Zona sees '99 as XML's year

Attracted by the ease with which it allows programmers to build Web pages that can be readily indexed, businesses are beginning to embrace Extensible Markup Language (XML), according to a new report from Zona Research.

After the World Wide Web Consortium declared XML an industry standard last February, Zona said the number of organisations using the specification in their Web pages jumped from 1 percent in the second quarter of last year to 16 percent just a quarter later.

And although its use is still limited to early adopters, 1999 will see "multiple investments in XML from the development and business community" and will mark the specification's jump from "new technology" to an accepted norm for conducting business-related information exchange, according to Zona, which is based in Redwood City, California.

Industry giants including IBM, Microsoft and Sun Microsystems have all invested heavily in XML technology, and that backing, combined with the contributions of smaller vendors, will mean that 1999 will be the year that XML is "commercially born," the report said.

The XML specification allows text in Web-based documents to be tagged. XML enables developers to ascribe metadata -- or descriptive data about data -- to documents or sources of information. Zona said Web-based searches become exponentially more efficient when search engines utilise metadata rather than having to comb through the vast volumes of text and other information that are examined in conventional searches.

In addition, XML supports vertical vocabularies, or XML-based protocols, that are integral components of many applications and databases used by firms in areas including finance, telecommunications and multimedia -- to name a few, Zona said. The specification's flexibility also allows for interoperability between vertical vocabularies, the report added.

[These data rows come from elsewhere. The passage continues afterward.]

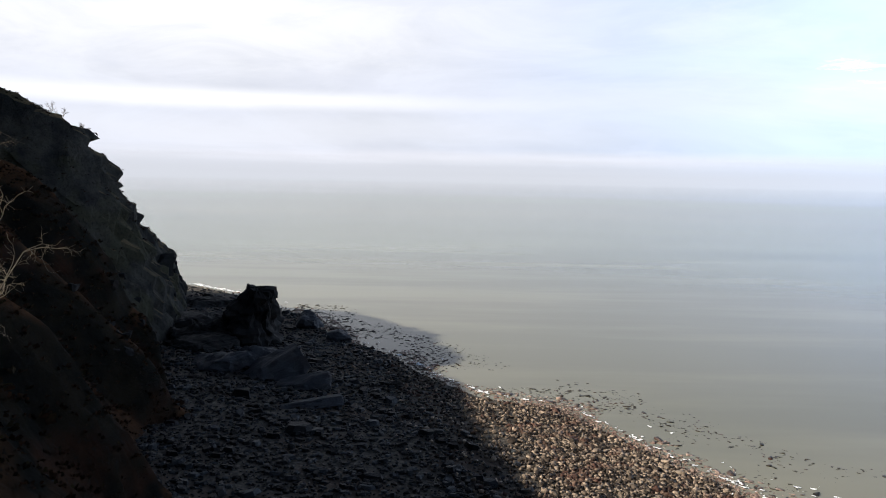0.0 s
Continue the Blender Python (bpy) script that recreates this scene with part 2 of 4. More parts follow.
def hill_material():
    """Rock where it is steep, scree, heather, dead bracken and turf on the slopes."""
    m, k, b, geo = material("cliff_rock_and_heath", 0.9)
    p = geo.outputs["Position"]
    xyz = k.add("ShaderNodeSeparateXYZ")
    k.link(p, xyz.inputs[0])
    up = k.add("ShaderNodeSeparateXYZ")
    k.link(geo.outputs["True Normal"], up.inputs[0])
    mask = k.add("ShaderNodeAttribute", attribute_name="rock").outputs["Fac"]
    scree = k.add("ShaderNodeAttribute", attribute_name="scree").outputs["Fac"]
    high = k.math("ADD", xyz.outputs[2], k.math("MULTIPLY", k.math("SUBTRACT", k.noise(p, 0.12, 5, 0.65), 0.5), 55.0))
    turf = k.mix(k.ramp(high, 14.0, 32.0), (0.14, 0.094, 0.028), (0.226, 0.135, 0.058))
    turf = k.mix(k.ramp(k.noise(p, 0.5, 6, 0.65), 0.48, 0.66, 0, 0.8), turf, (0.085, 0.050, 0.026))
    turf = k.mix(k.ramp(k.noise(p, 2.6, 6, 0.7), 0.5, 0.64, 0, 0.7), turf, (0.17, 0.13, 0.048))
    turf = k.mix(k.ramp(k.noise(p, 1.1, 6, 0.75), 0.52, 0.68, 0, 0.8), turf, (0.04, 0.03, 0.016))
    turf = k.mix(k.math("MULTIPLY", k.ramp(k.noise(p, 0.33, 5, 0.65), 0.44, 0.58, 0, 0.6), k.ramp(high, 36.0, 20.0)), turf, (0.104, 0.088, 0.025))
    turf = k.mix(k.ramp(k.noise(p, 4.5, 6, 0.8), 0.47, 0.6, 0, 0.65), turf, (0.034, 0.025, 0.011))
    turf = k.mix(k.ramp(k.noise(p, 9.0, 4, 0.8), 0.56, 0.7, 0, 0.6), turf, (0.22, 0.165, 0.075))
    stones = k.mix(k.ramp(k.noise(p, 2.5, 5, 0.75), 0.3, 0.7), (0.2, 0.153, 0.105), (0.37, 0.29, 0.2))
    rock = k.mix(k.ramp(k.noise(p, 0.6, 6, 0.65), 0.35, 0.65), (0.18, 0.145, 0.11), (0.38, 0.31, 0.23))
    lay = k.noise(k.stretch(p, 0.3, 0.3, 3.0, (8, 4, 0)), 1.0, 6, 0.7)
    rock = k.mix(k.ramp(lay, 0.47, 0.62, 0.0, 0.75), rock, (0.055, 0.048, 0.04))
    rock = k.mix(k.ramp(k.noise(p, 0.9, 4), 0.56, 0.72, 0, 0.7), rock, (0.20, 0.16, 0.08))
    c = k.mix(scree, turf, stones)
    edge = k.math("ADD", mask, k.math("MULTIPLY", k.math("SUBTRACT", k.noise(p, 0.45, 6, 0.7), 0.5), 1.6))
    c = k.mix(k.ramp(edge, 0.35, 0.6), c, rock)
    k.link(c, b.inputs["Base Color"])
    bump(k, b, k.noise(p, 3.0, 10, 0.75), 0.9, 0.35)
    return m


def headland_material(name, rock_a, rock_b, rust, top):
    m, k, b, geo = material(name, 0.95)
    p = geo.outputs["Position"]
    up = k.add("ShaderNodeSeparateXYZ")
    k.link(geo.outputs["Normal"], up.inputs[0])
    c = k.mix(k.ramp(k.noise(p, 0.3, 6, 0.6), 0.38, 0.62), rock_a, rock_b)
    c = k.mix(k.ramp(k.noise(p, 0.09, 4), 0.5, 0.6, 0, 0.8), c, rust)
    c = k.mix(k.ramp(up.outputs[2], 0.55, 0.8, 0, 0.7), c, top)
    c = k.mix(k.ramp(k.noise(p, 2.5, 6, 0.7), 0.5, 0.7, 0, 0.7), c, (0.015, 0.014, 0.012))
    k.link(c, b.inputs["Base Color"])
    bump(k, b, k.noise(p, 2.0, 10, 0.75), 0.9, 0.4)
    return m


def ground_material():
    m, k, b, geo = material("beach_and_turf", 0.85)
    p = geo.outputs["Position"]
    xyz = k.add("ShaderNodeSeparateXYZ")
    k.link(p, xyz.inputs[0])
    shingle = k.mix(k.ramp(k.noise(p, 2.2, 6, 0.75), 0.3, 0.7), (0.04, 0.036, 0.031), (0.14, 0.12, 0.096))
    shingle = k.mix(k.ramp(k.noise(p, 0.12, 4), 0.5, 0.62, 0, 0.6), shingle, (0.11, 0.075, 0.055))
    turf = k.mix(k.ramp(k.noise(p, 0.5, 6, 0.65), 0.38, 0.62), (0.05, 0.05, 0.018), (0.14, 0.10, 0.045))
    c = k.mix(k.ramp(xyz.outputs[2], 6.0, 8.5), shingle, turf)
    k.link(c, b.inputs["Base Color"])
    bump(k, b, k.noise(p, 4.0, 8, 0.75), 0.8, 0.15)
    return m


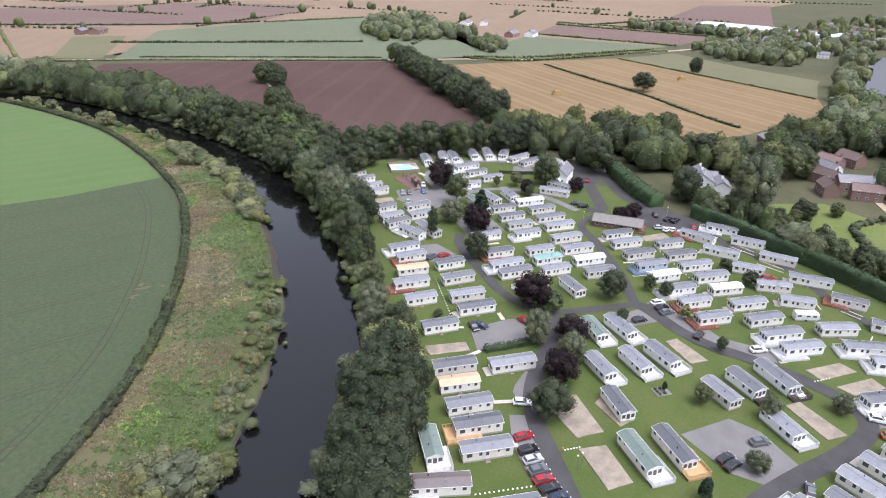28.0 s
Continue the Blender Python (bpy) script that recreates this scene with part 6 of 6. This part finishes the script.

"This implies, for example, that an XML-based voice-recognition protocol can easily interoperate with an XML-based financial-management protocol ... banks or businesses can create personal financial-management applications that are voice-aware simply by adding a few lines of XML code rather than integrating an entire voice-recognition application," the report said.

These vertical vocabularies, according to Zona, will play a key role in shaping the future of Web-based business transactions, "with far-reaching implications into the heart of electronic commerce, Internet content management and delivery, messaging and application integration, data warehousing, and application management."

And because it gives meaning to the text in a given document, XML allows programmers to build "smart" pages that are relevant to specific users, applications or databases. Zona said this attribute is particularly useful to extended intranet environments, where data is often tailored to users' specific needs.